Disclosures were certainly not a novel idea. Rooted in American common law, they have been a longstanding element of US policy, championed by figures like Louis D. Brandeis and further highlighted by Franklin D. Roosevelt, who emphasized the necessity of transparency in financial transactions to protect against fraud. But in earlier legislation like the Securities Acts of 1933 and 1934 or the Truth in Lending Act of 1968, disclosures were intended to complement rather than replace government regulation. It was not until the 1980s that disclosures were considered an alternative to direct, substantive regulation, “as part of a trend to inform and educate rather than regulate,” as Paula J. Dalley puts it. The rising prominence of disclosures in financial markets has been so pronounced that legal scholar Lauren Willis argues that today, The dominant model of regulation in the United States for consumer credit, insurance, and investment products is disclosure and unfettered choice.”

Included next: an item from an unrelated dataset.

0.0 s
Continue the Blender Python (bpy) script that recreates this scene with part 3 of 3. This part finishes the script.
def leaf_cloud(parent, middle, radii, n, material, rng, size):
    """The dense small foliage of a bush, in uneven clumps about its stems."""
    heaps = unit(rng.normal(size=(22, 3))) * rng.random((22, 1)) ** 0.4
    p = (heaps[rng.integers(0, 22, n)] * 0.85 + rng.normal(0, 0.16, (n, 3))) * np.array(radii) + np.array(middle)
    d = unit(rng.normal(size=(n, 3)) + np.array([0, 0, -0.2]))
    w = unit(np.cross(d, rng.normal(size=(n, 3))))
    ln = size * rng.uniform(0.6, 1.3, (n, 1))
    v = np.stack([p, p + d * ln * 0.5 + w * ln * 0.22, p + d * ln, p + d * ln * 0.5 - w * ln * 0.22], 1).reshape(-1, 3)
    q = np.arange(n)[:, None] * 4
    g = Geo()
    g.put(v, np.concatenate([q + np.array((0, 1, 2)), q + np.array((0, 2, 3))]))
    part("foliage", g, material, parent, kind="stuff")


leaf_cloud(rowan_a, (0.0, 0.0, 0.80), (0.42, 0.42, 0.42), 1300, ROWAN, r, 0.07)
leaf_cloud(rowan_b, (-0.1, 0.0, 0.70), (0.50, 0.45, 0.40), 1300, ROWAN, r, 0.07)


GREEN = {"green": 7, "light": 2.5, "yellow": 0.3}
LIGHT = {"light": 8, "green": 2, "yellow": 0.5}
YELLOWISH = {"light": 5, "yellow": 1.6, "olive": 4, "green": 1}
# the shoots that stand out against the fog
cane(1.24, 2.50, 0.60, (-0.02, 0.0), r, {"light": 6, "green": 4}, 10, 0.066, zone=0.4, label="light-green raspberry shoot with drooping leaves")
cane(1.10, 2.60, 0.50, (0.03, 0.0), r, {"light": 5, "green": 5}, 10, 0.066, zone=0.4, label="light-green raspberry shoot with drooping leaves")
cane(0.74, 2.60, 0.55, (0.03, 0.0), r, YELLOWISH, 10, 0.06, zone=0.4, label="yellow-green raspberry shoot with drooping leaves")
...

Parallel to the rise of disclosures, the emphasis on consumer literacy increased. As Willis observes, “Policymakers have embraced consumer education as a necessary corollary to the disclosure model of regulation.” With respect to finance, the vision promoted was of “educated consumers managing their own credit, insurance, and retirement planning matters by confidently navigating the bountiful unrestricted marketplace,” as Willis explains. The 1999 Clinton-Gore Plan for Financial Privacy and Consumer Financial Protection in the twenty-first century is a case in point. The plan largely focused on “expanding the consumer’s right to know,” repeatedly declaring support for legislation requiring clear disclosure of various aspects of financial transactions, and emphasized the importance of financial literacy. The need to take action against abuses concerning high-interest loans, including subprime loans, was mentioned only briefly.

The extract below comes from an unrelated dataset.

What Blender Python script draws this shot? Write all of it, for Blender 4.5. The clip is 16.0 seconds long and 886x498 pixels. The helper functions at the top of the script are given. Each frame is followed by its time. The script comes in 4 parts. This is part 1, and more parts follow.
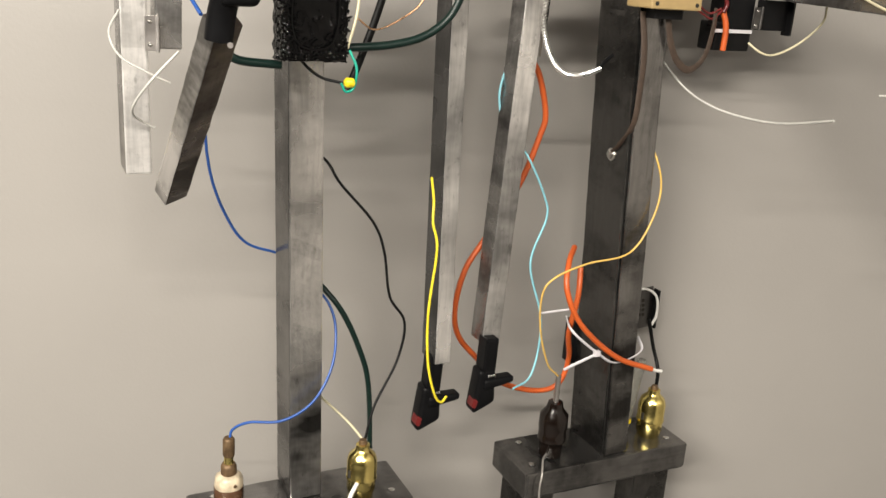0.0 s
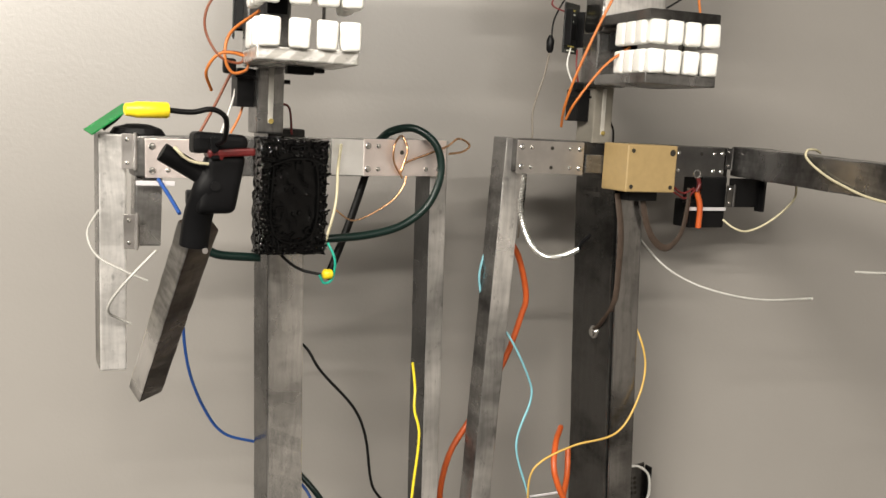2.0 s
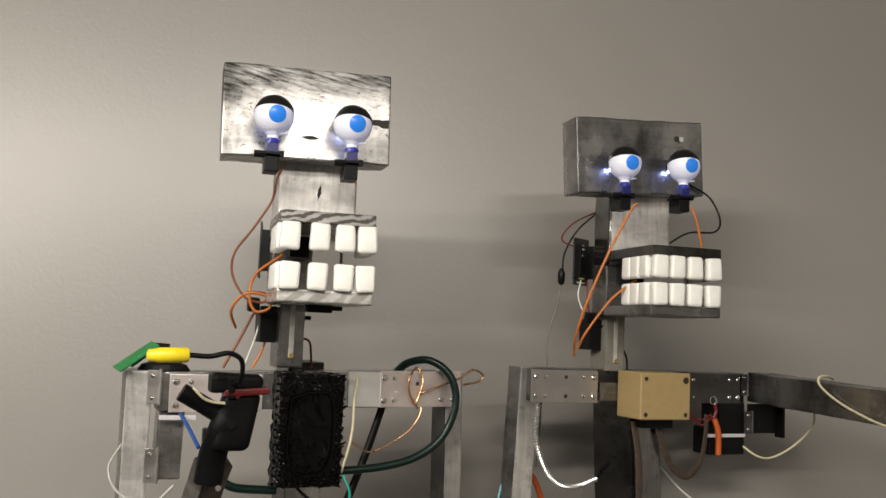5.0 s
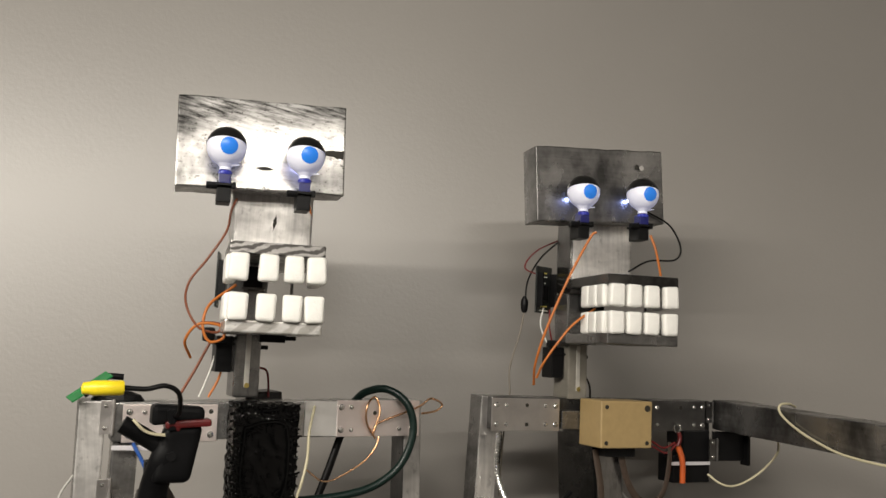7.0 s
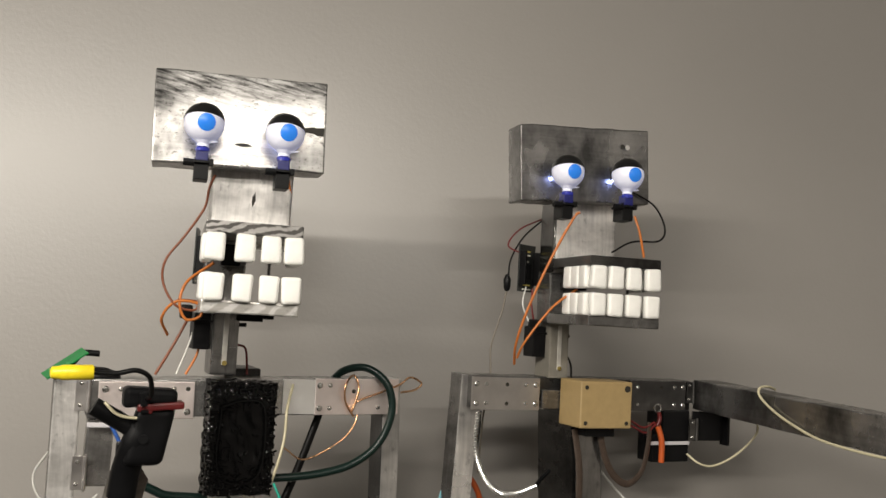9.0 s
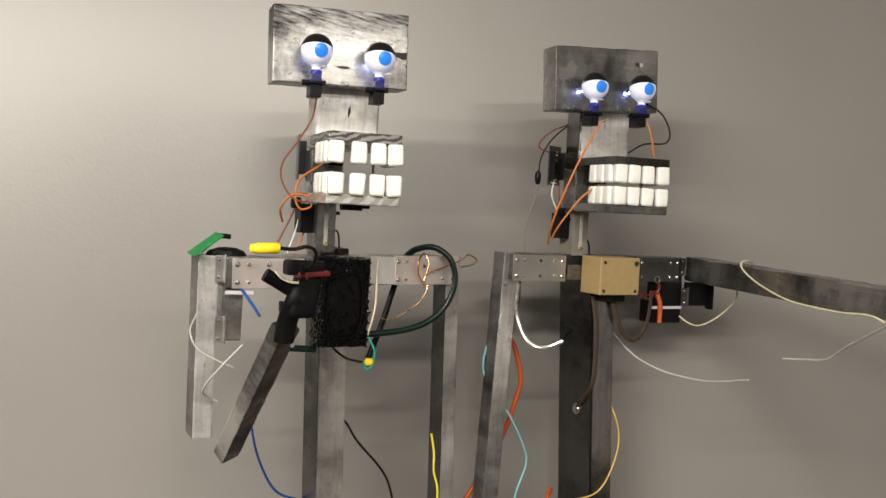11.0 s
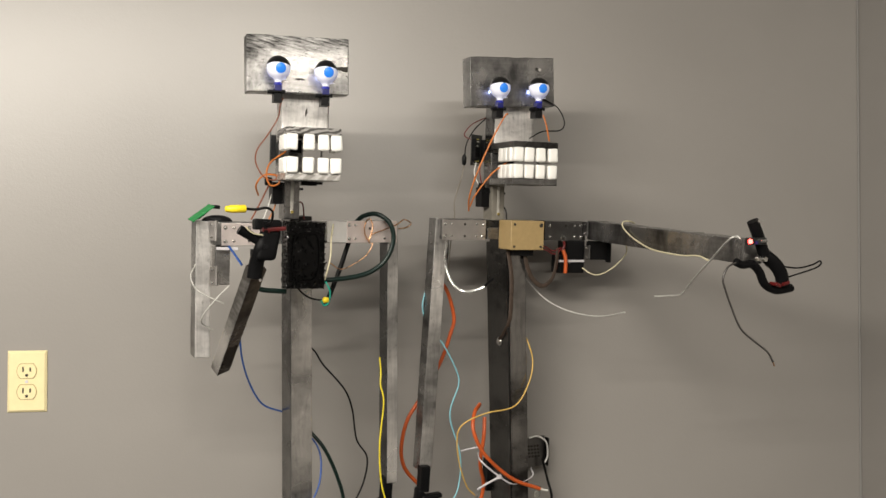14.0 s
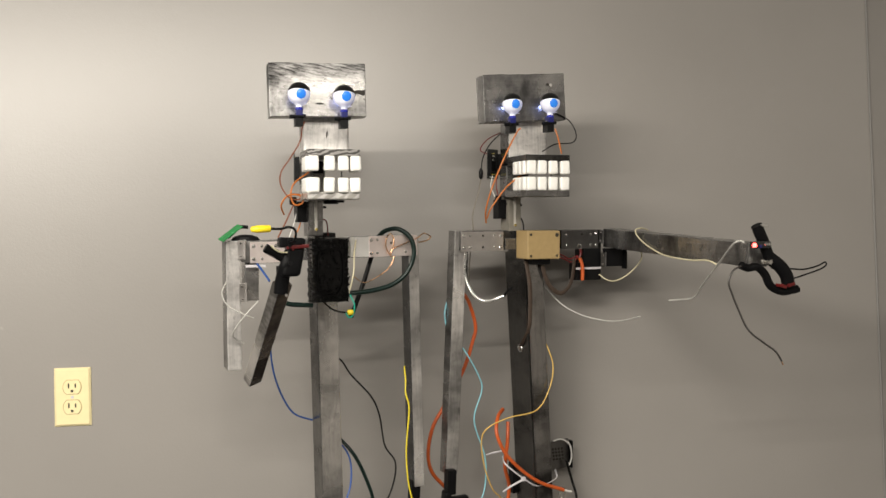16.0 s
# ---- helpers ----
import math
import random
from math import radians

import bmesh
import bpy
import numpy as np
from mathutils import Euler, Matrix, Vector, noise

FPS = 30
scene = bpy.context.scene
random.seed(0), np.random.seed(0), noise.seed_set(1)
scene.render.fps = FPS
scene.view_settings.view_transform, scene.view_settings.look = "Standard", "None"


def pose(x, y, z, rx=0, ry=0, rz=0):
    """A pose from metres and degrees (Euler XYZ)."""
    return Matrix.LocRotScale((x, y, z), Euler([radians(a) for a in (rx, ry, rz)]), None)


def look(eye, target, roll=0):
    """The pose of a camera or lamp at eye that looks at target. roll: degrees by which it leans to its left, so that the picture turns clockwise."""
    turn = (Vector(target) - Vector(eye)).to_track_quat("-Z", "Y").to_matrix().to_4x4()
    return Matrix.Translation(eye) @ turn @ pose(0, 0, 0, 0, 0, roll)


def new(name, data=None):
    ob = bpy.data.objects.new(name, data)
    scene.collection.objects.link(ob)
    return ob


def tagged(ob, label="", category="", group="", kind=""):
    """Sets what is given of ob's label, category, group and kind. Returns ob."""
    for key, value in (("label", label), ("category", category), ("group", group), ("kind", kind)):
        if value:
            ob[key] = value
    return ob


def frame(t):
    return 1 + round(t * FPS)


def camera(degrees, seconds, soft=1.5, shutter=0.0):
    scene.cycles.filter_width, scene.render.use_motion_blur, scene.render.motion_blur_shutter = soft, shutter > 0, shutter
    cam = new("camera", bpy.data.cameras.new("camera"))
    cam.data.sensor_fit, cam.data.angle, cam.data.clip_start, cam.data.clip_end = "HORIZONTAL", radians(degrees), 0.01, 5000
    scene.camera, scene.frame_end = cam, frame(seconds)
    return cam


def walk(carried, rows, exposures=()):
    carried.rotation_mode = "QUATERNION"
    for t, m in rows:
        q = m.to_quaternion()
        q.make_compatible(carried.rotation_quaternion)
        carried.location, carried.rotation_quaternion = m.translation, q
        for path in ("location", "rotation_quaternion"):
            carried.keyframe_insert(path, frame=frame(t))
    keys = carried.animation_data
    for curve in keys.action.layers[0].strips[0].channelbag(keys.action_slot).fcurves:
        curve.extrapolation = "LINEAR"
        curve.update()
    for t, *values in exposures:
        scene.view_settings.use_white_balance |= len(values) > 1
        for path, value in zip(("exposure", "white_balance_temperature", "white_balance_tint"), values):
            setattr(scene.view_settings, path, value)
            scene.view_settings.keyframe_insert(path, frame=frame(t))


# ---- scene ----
cam = camera(51.4, 16.0)
PATH = [
    (0, (-0.09, -1.209, 1.394), (0.226, 0.709, 0.924), 2.4),
    (0.5, (-0.09, -1.206, 1.415), (0.233, 0.725, 1.004), 2.3),
    (1, (-0.089, -1.201, 1.415), (0.244, 0.747, 1.107), 1.9),
    (1.5, (-0.081, -1.2, 1.425), (0.246, 0.76, 1.196), 1.5),
    (2, (-0.078, -1.198, 1.429), (0.255, 0.769, 1.282), 1.3),
    (2.5, (-0.076, -1.199, 1.435), (0.253, 0.773, 1.364), 1.5),
    (3, (-0.068, -1.206, 1.435), (0.25, 0.768, 1.45), 1.2),
    (3.5, (-0.069, -1.211, 1.437), (0.247, 0.762, 1.529), 1.1),
    (4, (-0.068, -1.222, 1.441), (0.232, 0.748, 1.62), 1.2),
    (4.5, (-0.066, -1.23, 1.442), (0.199, 0.735, 1.701), 1.2),
    (5, (-0.061, -1.233, 1.446), (0.184, 0.727, 1.759), 0.9),
    (7.5, (-0.005, -1.246, 1.453), (0.234, 0.706, 1.814), 0.8),
    (8, (0.003, -1.243, 1.448), (0.25, 0.709, 1.806), 0.7),
    (8.5, (0.008, -1.241, 1.46), (0.256, 0.717, 1.784), 0.9),
    (9, (-0.003, -1.241, 1.472), (0.254, 0.722, 1.752), 1.6),
    (9.5, (-0.014, -1.282, 1.463), (0.229, 0.69, 1.693), 1.8),
    (10, (-0.091, -1.34, 1.464), (0.228, 0.63, 1.594), 2.2),
    (12.5, (-0.181, -1.606, 1.426), (0.201, 0.357, 1.443), 0.9),
    (13, (-0.143, -1.674, 1.418), (0.196, 0.297, 1.456), 0.6),
    (13.5, (-0.097, -1.758, 1.409), (0.228, 0.215, 1.451), 0.3),
    (14, (-0.085, -1.829, 1.398), (0.226, 0.146, 1.429), 0.0),
    (14.5, (-0.069, -1.87, 1.408), (0.194, 0.113, 1.399), -0.2),
    (15, (-0.067, -1.888, 1.393), (0.171, 0.098, 1.406), -0.8),
    (15.5, (-0.056, -1.896, 1.393), (0.164, 0.091, 1.432), -1.4),
    (16, (-0.063, -1.899, 1.401), (0.169, 0.087, 1.453), -1.6),
]
EXPOSURES = [(0, 0.54), (0.5, 0.48), (1, 0.38), (2, 0.27), (2.5, 0.17), (3, -0.13), (4, -0.3), (5, -0.49), (9, -0.41), (10, -0.29), (12.5, -0.19), (16, -0.16)]
walk(cam, [(t, look(eye_at, aim, lean)) for t, eye_at, aim, lean in PATH], EXPOSURES)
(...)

By this time, the participation of American consumers in financial markets was at an all-time high. Gross household debt had jumped from 15 percent of GDP in 1946 to nearly 100 percent by the 2000s; in the same period, mortgage debt grew from a third to over 70 percent of GDP. Stock market involvement surged from less than 5 percent of the population owning stocks in 1952 to almost 60 percent. To be sure, stock ownership through active individual investment is concentrated in the hands of those with high income. However, one does not need to be an active investor to participate in the stock markets or broadly in the financial system. Retirement, one of the most important aspects of socio-economic security, is financialized in the United States—whether one seeks to participate in financial markets or not. In the early 1990s, about 60 percent of full-time workers in the US still had defined-benefit plans, such as pensions. The move in the intervening years toward defined-contribution plans like 401(k)s meant that by 2008, only one third did. And, despite the advisement of the Clinton-Gore Plan, participation in the financial market in no way meant that a consumer was financially literate, alert to risk, and ready for what came next: the US financial crisis from 2008 to 2010, which resulted in 300 failed banks, 8.5 million lost jobs, 10 million foreclosed homes, and nearly 22.5 percent of Americans with negative net worth. 

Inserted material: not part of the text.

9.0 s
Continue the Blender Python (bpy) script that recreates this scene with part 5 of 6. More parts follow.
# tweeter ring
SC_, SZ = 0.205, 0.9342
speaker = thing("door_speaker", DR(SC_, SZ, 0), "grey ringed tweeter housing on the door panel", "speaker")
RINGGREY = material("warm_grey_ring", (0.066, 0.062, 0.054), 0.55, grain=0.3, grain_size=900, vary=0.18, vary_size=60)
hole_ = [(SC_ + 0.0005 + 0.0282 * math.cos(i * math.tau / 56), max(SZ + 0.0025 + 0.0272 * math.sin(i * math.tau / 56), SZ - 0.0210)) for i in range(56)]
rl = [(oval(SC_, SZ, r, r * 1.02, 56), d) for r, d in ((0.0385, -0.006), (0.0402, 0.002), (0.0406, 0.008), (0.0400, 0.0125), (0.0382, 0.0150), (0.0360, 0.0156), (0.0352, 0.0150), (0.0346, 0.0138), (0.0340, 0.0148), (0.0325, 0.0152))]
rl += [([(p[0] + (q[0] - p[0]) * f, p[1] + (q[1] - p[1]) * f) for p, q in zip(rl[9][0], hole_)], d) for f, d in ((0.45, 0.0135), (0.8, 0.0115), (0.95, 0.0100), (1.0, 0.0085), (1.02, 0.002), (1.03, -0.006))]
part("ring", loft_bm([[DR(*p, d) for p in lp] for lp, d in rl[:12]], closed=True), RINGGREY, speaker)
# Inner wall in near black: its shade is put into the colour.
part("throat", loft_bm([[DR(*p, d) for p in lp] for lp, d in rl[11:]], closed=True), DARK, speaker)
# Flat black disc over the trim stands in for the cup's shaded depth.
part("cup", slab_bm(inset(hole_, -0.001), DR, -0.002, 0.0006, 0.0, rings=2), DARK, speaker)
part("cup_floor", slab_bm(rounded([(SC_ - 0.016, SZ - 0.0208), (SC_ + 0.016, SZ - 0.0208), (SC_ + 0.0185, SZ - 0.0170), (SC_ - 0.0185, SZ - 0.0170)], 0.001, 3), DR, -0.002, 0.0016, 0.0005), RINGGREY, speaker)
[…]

The collapse highlighted the limitations of the neoliberal model’s reliance on disclosures: the model does not account for informational asymmetries (in which vital information may be available to one party, and not the other), or the fact that when information is distorted it cannot lead to sound decisions—and might in fact increase risk rather than help mitigate it. There are also challenges tied to organization and implementation. In the mortgage sector, for instance, disclosures do not occur until “after the application fee is paid,” which makes it challenging for “borrowers on a limited budget” to abandon their current application and consider other options, as Willis points out. 

Clearly, consumer literacy is no panacea. Even if individuals had the literacy, there are other psychological or behavioral factors that affect the way they are able to relate to information. As Moss articulates, there are “a large number of systematic biases that adversely affect the way most of us perceive and interpret risk,” ranging from “misapplications of simple heuristics” to “optimistic bias and illusions of control.” There is no guarantee that market actors will avoid risk, even if they are literate enough to understand what constitutes it. 

When the product or the market process in question is complex, which is the case with most everything exchanged in financial markets, there is also no guarantee that individuals will be able to assess and understand the full extent of the risk they are taking, even if they have access to information. Elizabeth Warren points to a “disclosure hoax”: the idea that disclosure can be an effective consumer protection tool in financial markets: “Mortgage-loan documents, payday-loan papers, car-loan, and credit card terms—all these and other lending products have become long and jargon-filled, often proving entirely incomprehensible to those with law degrees—much less to those whose specialty is not reading legal documents.” 

In the wake of the 2008 crisis, the Consumer Financial Protection Bureau (CFPB) was created, after much political infighting, to ensure consumers are subject to fair, transparent transactions in relation to loans and other financial products. While this was a significant step in enhancing consumer protection, particularly within the financial marketplace, CFPB itself has been criticized for relying too much on the disclosure model. Moreover, as Johnson and Kwak presciently noted in their 2011 book: “Any regulatory agency is only as effective as the people who staff it, and there is always the possibility that a future, pro-finance president will appoint a head of the CFPB who is opposed to consumer protection.” Under Trump’s leadership, CFPB weakened, and its law enforcement activity has dropped significantly. 

Promoting awareness is not enough. The deregulations of the second half of the twentieth century and disastrous subsequent crash show very clearly that substantial regulation is necessary to ensure consumers are protected.